## MATERIAL SHOWN
====================

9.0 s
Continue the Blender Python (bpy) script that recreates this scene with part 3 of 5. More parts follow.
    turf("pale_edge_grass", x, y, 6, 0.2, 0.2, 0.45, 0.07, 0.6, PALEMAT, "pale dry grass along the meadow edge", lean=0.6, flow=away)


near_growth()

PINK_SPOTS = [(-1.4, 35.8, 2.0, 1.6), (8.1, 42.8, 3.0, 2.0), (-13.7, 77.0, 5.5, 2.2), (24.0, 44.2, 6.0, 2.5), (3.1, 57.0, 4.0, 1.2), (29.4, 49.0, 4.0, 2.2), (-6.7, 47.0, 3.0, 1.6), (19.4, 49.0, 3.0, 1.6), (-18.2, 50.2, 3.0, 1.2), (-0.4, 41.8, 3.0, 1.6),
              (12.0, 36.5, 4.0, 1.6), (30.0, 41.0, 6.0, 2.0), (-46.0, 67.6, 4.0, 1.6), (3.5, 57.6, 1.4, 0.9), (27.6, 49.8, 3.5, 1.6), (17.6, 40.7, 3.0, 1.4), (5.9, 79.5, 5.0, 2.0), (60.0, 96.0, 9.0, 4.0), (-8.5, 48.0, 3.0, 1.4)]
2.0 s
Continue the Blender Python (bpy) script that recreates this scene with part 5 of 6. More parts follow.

====================

Write out every record, exactly as written.

9.0 s
Continue the Blender Python (bpy) script that recreates this scene with part 3 of 5. More parts follow.
    turf("pale_edge_grass", x, y, 6, 0.2, 0.2, 0.45, 0.07, 0.6, PALEMAT, "pale dry grass along the meadow edge", lean=0.6, flow=away)


near_growth()

PINK_SPOTS = [(-1.4, 35.8, 2.0, 1.6), (8.1, 42.8, 3.0, 2.0), (-13.7, 77.0, 5.5, 2.2), (24.0, 44.2, 6.0, 2.5), (3.1, 57.0, 4.0, 1.2), (29.4, 49.0, 4.0, 2.2), (-6.7, 47.0, 3.0, 1.6), (19.4, 49.0, 3.0, 1.6), (-18.2, 50.2, 3.0, 1.2), (-0.4, 41.8, 3.0, 1.6),
              (12.0, 36.5, 4.0, 1.6), (30.0, 41.0, 6.0, 2.0), (-46.0, 67.6, 4.0, 1.6), (3.5, 57.6, 1.4, 0.9), (27.6, 49.8, 3.5, 1.6), (17.6, 40.7, 3.0, 1.4), (5.9, 79.5, 5.0, 2.0), (60.0, 96.0, 9.0, 4.0), (-8.5, 48.0, 3.0, 1.4)]
2.0 s
Continue the Blender Python (bpy) script that recreates this scene with part 5 of 6. More parts follow.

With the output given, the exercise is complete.